Previously when I ran tcpdump I hadn’t added the -e flag. With it, the mismatch between the source/destination MAC addresses in the two directions became obvious:

$ sudo tcpdump -i veth-macvlan1 -n -vvvv port 51820 -e
tcpdump: listening on veth-macvlan1, link-type EN10MB (Ethernet), snapshot length 262144 bytes
13:16:12.183767 3a:ea:10:f9:a1:2e > bc:24:11:2b:dd:87, ethertype IPv4 (0x0800), length 190: (tos 0x88, ttl 64, id 7184, offset 0, flags [none], proto UDP (17), length 176)
    192.168.1.240.51820 > x.x.x.x.51820: [bad udp cksum 0x11d5 -> 0xecab!] UDP, length 148
13:16:12.201030 bc:24:11:2b:dd:87 > b6:01:52:44:16:fa, ethertype IPv4 (0x0800), length 134: (tos 0x0, ttl 52, id 32270, offset 0, flags [none], proto UDP (17), length 120)
    x.x.x.x.51820 > 192.168.1.240.51820: [udp sum ok] UDP, length 92

This was very strange: all other connections worked, only this node had issues. So I focused on the main router that was sending these packets—another ImmortalWrt box. Since the problem only occurred on this one connection, I suspected conntrack again. On the main router I checked conntrack:

root@r-main:~# conntrack -L | grep 51820
udp      17 src=x.x.x.x dst=192.168.0.254 sport=51820 dport=51820 packets=5418 bytes=2996332 src=192.168.1.240 dst=x.x.x.x sport=51820 dport=51820 packets=3649 bytes=1587316 [OFFLOAD] mark=0 use=2
conntrack v1.4.8 (conntrack-tools): 395 flow entries have been shown.

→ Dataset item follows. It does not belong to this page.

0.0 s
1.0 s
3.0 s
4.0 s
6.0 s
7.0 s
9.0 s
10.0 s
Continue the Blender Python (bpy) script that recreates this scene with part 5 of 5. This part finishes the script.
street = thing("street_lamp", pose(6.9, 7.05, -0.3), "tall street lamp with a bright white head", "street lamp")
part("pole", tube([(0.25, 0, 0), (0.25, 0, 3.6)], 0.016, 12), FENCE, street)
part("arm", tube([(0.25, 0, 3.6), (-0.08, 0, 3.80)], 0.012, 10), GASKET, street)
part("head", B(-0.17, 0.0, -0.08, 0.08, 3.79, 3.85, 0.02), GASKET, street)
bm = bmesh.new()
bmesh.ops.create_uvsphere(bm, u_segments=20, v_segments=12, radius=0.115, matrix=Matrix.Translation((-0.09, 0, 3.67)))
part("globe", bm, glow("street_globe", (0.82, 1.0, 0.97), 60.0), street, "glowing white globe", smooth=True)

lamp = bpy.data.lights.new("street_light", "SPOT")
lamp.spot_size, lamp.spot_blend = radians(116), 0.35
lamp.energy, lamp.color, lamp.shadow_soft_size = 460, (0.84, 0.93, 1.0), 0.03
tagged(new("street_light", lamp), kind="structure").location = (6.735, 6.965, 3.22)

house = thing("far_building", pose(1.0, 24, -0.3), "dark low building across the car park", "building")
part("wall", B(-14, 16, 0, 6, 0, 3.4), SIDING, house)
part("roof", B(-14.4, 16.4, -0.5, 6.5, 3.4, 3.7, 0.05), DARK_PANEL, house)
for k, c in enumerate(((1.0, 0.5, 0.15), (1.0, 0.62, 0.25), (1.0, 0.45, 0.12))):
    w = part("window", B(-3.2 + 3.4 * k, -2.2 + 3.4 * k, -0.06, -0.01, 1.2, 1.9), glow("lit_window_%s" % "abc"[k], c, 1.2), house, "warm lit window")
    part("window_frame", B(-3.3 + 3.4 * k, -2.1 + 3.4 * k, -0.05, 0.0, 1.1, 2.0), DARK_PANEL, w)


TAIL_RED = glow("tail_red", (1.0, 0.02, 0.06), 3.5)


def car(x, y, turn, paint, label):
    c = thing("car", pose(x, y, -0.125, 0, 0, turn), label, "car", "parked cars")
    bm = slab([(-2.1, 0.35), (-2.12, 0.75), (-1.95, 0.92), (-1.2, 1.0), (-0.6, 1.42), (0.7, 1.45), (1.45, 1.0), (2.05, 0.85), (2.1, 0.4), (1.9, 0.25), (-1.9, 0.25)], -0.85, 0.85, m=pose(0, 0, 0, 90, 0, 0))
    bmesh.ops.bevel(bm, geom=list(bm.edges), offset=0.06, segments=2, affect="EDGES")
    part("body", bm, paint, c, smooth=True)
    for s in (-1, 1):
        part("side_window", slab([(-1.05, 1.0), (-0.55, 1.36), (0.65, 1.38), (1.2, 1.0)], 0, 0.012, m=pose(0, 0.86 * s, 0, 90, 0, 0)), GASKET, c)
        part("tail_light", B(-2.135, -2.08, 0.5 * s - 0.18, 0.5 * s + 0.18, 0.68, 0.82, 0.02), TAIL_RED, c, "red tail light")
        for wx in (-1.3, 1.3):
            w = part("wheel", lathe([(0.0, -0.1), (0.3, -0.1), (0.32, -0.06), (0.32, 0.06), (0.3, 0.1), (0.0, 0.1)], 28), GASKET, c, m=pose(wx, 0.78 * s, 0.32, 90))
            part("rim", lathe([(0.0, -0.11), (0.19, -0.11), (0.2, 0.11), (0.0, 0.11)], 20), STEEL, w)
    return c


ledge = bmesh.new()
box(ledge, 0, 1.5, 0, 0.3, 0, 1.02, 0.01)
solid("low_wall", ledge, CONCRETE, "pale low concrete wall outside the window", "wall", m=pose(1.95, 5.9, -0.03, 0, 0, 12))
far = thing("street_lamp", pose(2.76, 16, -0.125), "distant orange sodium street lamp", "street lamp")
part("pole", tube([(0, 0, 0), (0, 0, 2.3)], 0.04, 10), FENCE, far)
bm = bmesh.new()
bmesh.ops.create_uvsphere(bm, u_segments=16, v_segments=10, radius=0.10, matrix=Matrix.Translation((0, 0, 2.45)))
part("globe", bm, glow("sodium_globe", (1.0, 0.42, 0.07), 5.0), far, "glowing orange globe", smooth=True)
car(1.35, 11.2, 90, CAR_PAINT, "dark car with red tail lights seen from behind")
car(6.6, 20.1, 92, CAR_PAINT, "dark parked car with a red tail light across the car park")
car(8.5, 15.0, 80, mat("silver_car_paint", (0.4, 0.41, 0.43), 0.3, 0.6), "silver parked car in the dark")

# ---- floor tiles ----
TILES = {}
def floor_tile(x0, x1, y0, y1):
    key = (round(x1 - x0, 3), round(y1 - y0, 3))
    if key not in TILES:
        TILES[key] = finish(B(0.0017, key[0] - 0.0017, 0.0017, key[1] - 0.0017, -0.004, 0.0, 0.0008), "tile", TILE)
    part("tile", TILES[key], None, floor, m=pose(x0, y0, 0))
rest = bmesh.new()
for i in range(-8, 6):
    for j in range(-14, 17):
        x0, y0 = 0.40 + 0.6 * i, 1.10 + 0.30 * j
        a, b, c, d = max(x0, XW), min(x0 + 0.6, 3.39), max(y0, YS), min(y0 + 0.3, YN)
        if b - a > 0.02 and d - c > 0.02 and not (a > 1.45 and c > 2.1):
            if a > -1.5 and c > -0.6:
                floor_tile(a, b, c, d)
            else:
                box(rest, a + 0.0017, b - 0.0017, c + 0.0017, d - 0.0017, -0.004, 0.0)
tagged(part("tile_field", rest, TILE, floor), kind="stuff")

After deleting this entry, WireGuard immediately connected successfully. But once I recreated the container, it would fail again, and the received MAC address would become the MAC of the previous container. At this point the issue was reproducible: the trigger condition was a change in MAC address. So I could infer that something on the main router must be caching the MAC address. Checking the output of ip neigh show looked perfectly normal; there were no stale MAC addresses.

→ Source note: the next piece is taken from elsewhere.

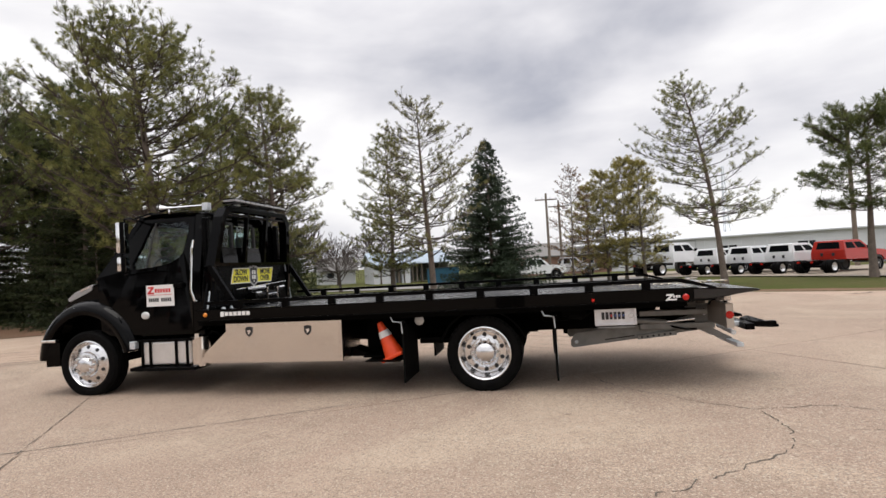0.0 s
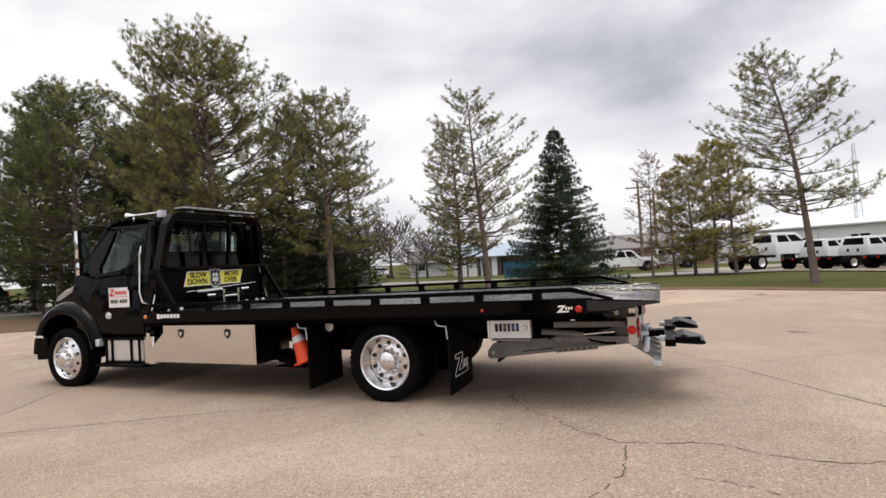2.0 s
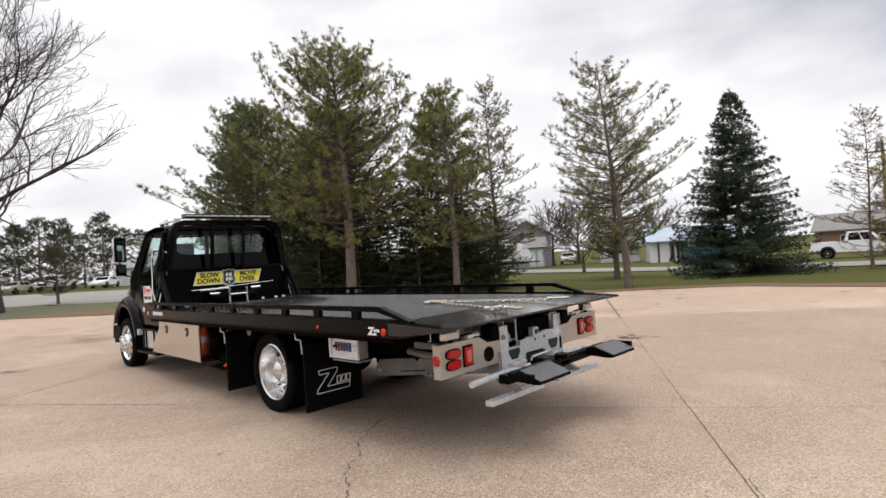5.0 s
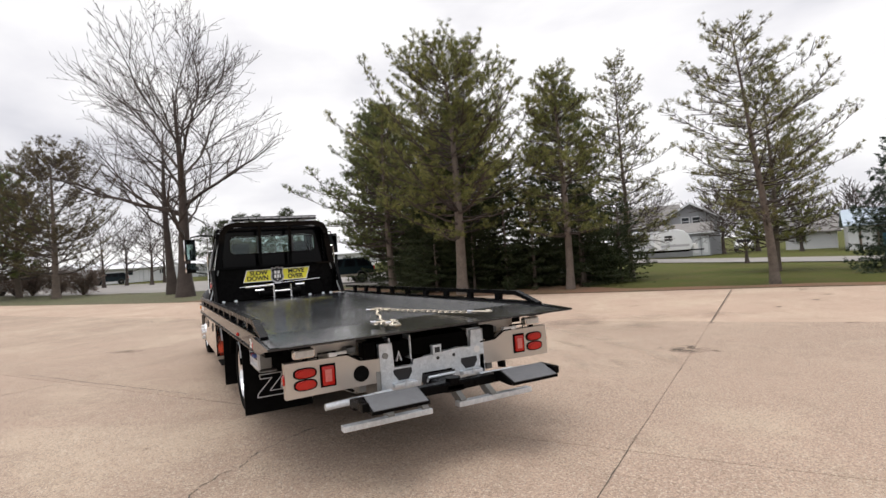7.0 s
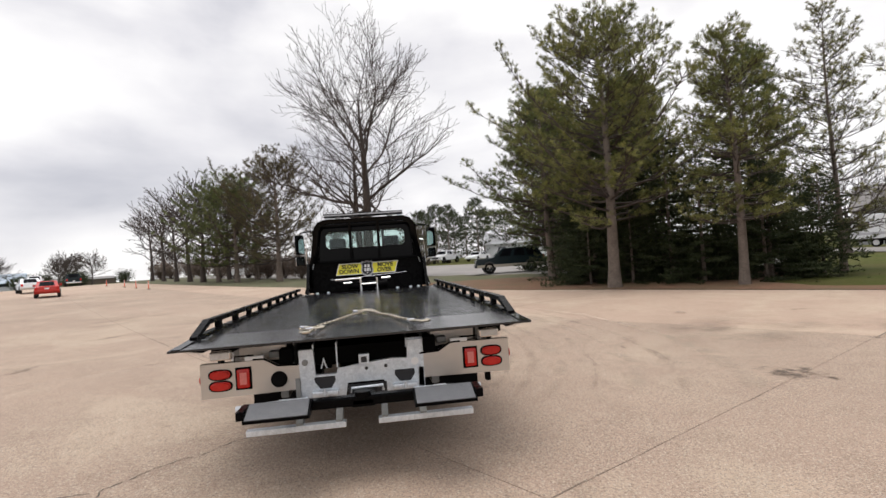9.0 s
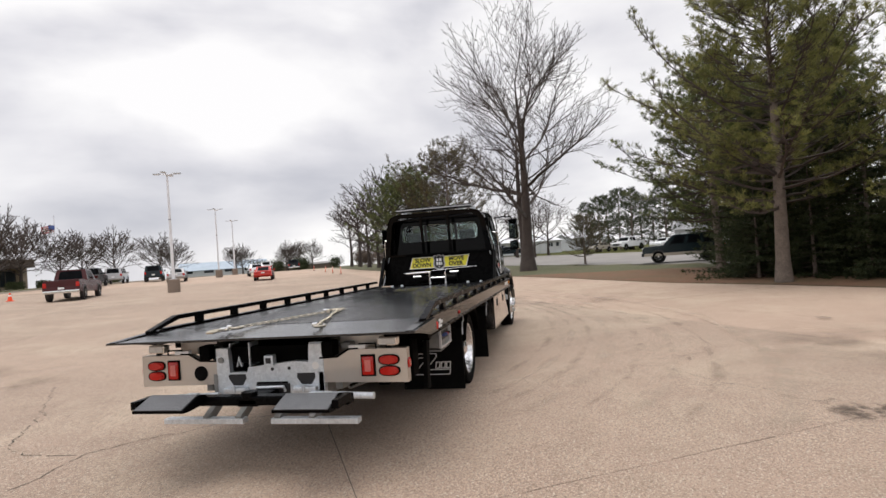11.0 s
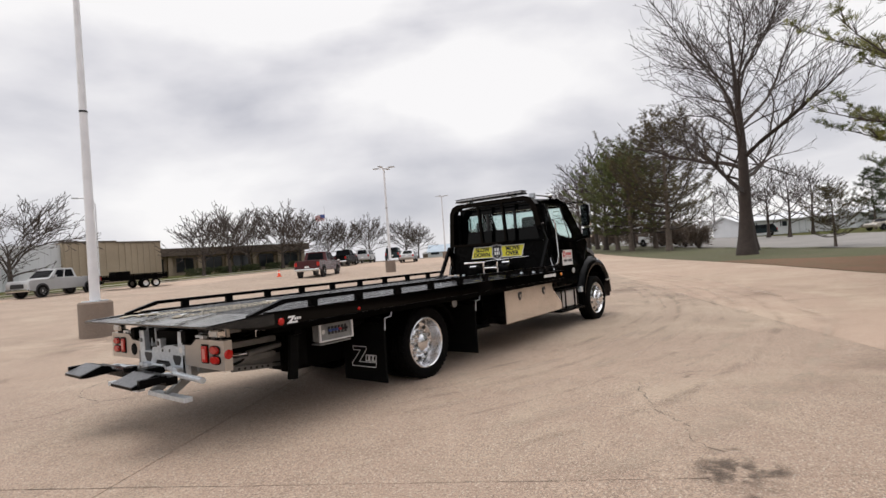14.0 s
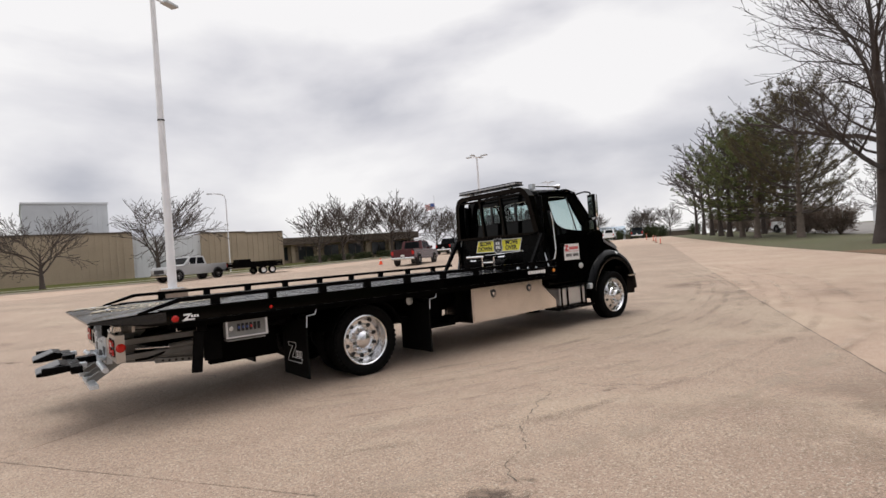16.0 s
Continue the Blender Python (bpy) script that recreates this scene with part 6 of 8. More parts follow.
def limb_tubes(segs, sides=5):
    """Tapered limbs from (p0, p1, r0, r1) segments."""
    s = np.array([(*a, *b, r, q) for a, b, r, q in segs], float)
    p0, p1, r0, r1 = s[:, :3], s[:, 3:6], s[:, 6:7], s[:, 7:8]
    d = p1 - p0
    d /= np.linalg.norm(d, axis=1)[:, None] + 1e-9
    up = np.where(np.abs(d[:, 2:3]) < 0.9, [[0, 0, 1.0]], [[1.0, 0, 0]])
    a = np.cross(d, up)
    a /= np.linalg.norm(a, axis=1)[:, None]
    b = np.cross(a, d)
    rings = []
    for p, r in ((p0, r0), (p1, r1)):
        for k in range(sides):
            t = 2 * math.pi * k / sides
            rings.append(p + r * (math.cos(t) * a + math.sin(t) * b))
    pts = np.stack(rings, 1).reshape(-1, 3)
    base = np.arange(len(s))[:, None] * (2 * sides)
    tris = []
    for k in range(sides):
        j = (k + 1) % sides
        tris += [base + [k, j, sides + j], base + [k, sides + j, sides + k]]
    return pts, np.concatenate(tris, 0)


def pine_data(seed, h, spread_r, clear, density=1.0, lean=(0, 0), trunk=0.17, needle="needles", tuft=0.15, upward=0.15, gaps=0.25, needles=16, width=0.0115, whorl=0.36, power=0.70):
    """An open-crowned pine: whorls of limbs on a tapered trunk, side twigs along them, and brushes of needles on the twigs."""
    rng = np.random.default_rng(seed)
    segs, cs, ds = [], [], []
    n = 14
    axis = []
    for i in range(n + 1):
        f = i / n
        axis.append(np.array([lean[0] * f * f * h + 0.06 * math.sin(5 * f + seed), lean[1] * f * f * h + 0.06 * math.cos(4 * f + seed) - 0.06 * math.cos(seed), f * h]))
    rad = lambda f: trunk * (1 - 0.93 * f) * (1.25 if f < 0.02 else 1.0)
    trunk_segs = [(axis[i], axis[i + 1], rad(i / n), rad((i + 1) / n)) for i in range(n)]

    def brush(p, d, spare=1.0):
        if rng.random() > gaps * spare:
            cs.append(p + rng.normal(0, 0.10 * tuft, 3))
            ds.append(d * 0.9 + [0, 0, 0.45])

    def twig(q, d, tl):
        e = q + d * tl + [0, 0, 0.12 * tl]
        segs.append((q, e, 0.011, 0.005))
        m_ = max(1, int(0.62 * tl / (0.72 * tuft)))
        for j in range(m_):
            brush(e - (e - q) * 0.62 * j / m_, d)

    z = clear
    while z < h * 0.975:
        f = z / h
        i = min(int(f * n), n - 1)
        at = axis[i] + (axis[i + 1] - axis[i]) * (f * n - i)
        g = (f - clear / h) / (1 - clear / h)
        reach = spread_r * (0.55 + 0.45 * min(1.0, 4.0 * g)) * (1 - g) ** power + 0.16
        turn = rng.uniform(0, 6.3)
        tier = rng.uniform(0.78, 1.12)
        count = int(rng.integers(4, 7))
        for k in range(count):
            if rng.random() < gaps * 0.55:
                continue
            az = turn + 2 * math.pi * k / count + rng.normal(0, 0.25)
            ln = reach * tier * rng.uniform(0.60, 1.20)
            d = np.array([math.cos(az), math.sin(az), upward * rng.uniform(-0.9, 1.6) + 0.75 * g * g + rng.normal(0, 0.13)])
            d /= np.linalg.norm(d)
            p, r = at + [0, 0, rng.uniform(-0.2, 0.2)], max(0.012, rad(f) * 0.34)
            steps = max(2, int(ln / 0.30))
            for s in range(steps):
                u = (s + 1) / steps
                q = p + d * ln / steps + rng.normal(0, 0.022, 3)
                segs.append((p, q, r * (1 - 0.78 * s / steps), r * (1 - 0.78 * u)))
                if u > 0.30 or g > 0.75:
                    for _ in range(int(rng.poisson(1.7 * density))):
                        sd = np.array([d[1], -d[0], 0]) * rng.choice([-1, 1]) * rng.uniform(0.5, 1.0) + d * rng.uniform(0.35, 0.9) + np.array([0, 0, rng.uniform(-0.12, 0.42)])
                        sd /= np.linalg.norm(sd)
                        twig(q, sd, rng.uniform(0.30, 0.80) * min(1.0, 0.35 + ln / 2.6) * (1.15 - 0.55 * u))
                p = q
                d = d + np.array([0, 0, rng.uniform(0.0, 0.11)])
                d /= np.linalg.norm(d)
            brush(p, d, 0.3)
            brush(p - d * 0.09, d, 0.3)
        z += whorl * rng.uniform(0.6, 1.35) * (1 - 0.45 * g)
    for k in range(4):
        cs.append(axis[-1] - [0, 0, 0.13 * k])
        ds.append(np.array([0, 0, 1.0]))
    t_me = tri_mesh("trunk", *limb_tubes(trunk_segs, 10), M["bark"])
    soft_shade(t_me, 60)
    l_me = tri_mesh("branchwork", *limb_tubes(segs, 3), M["dark_bark"])
    c_me = tri_mesh("crown", *tufts(rng, cs, ds, needles, tuft, width, 0.0, 0.62), M[needle])
    return t_me, l_me, c_me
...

As far as I knew, nothing should cache MAC addresses for that long, so I started blindly searching online. The [OFFLOAD] flag in the conntrack log caught my eye. I’d never seen it on Ubuntu. Following that clue I found flowtable, a new nftables feature. You can read more in these two articles:

In the first kernel document, there’s this paragraph:

The flowtable behaves like a cache. The flowtable entries might get stale if either the destination MAC address or the egress netdevice that is used for transmission changes. This might be a problem if:

  • You run the flowtable in software mode and you combine bridge and IP forwarding in your setup.
  • Hardware offload is enabled.

This matches my issue. In ImmortalWrt (I’m on 24.10.4), the relevant settings are in the firewall:

This “Traffic Offload Type” is the key. For some reason it was set to Hardware Flow Offloading. The i350-T4 NIC I’m using shouldn’t support this. Experiments showed that when set to “Hardware Flow Offloading”, nftables would have:

flowtable ft {
    hook ingress priority filter
    devices = { eth0, eth1, eth2, eth3, eth4 }
    flags offload
    counter
}

chain forward {
    type filter hook forward priority filter; policy drop;
    meta l4proto { tcp, udp } flow add @ft
    ...
}

Whereas when set to “Software Flow Offloading”, it would have:

flowtable ft {
    hook ingress priority filter
    devices = { br-lan, eth4 }
    counter
}

In theory, setting this to “Hardware Flow Offloading” shouldn’t actually take effect. According to the documentation, if hardware offload is active, conntrack entries should show HW_OFFLOAD, not OFFLOAD. On my system, whether I chose software or hardware, conntrack always showed OFFLOAD. The weird part is that when set to hardware, long-lived UDP connections (WireGuard keeps trying to handshake every few seconds, so this UDP flow never times out in conntrack) would encounter this MAC address caching issue, but when set to software, the problem disappeared.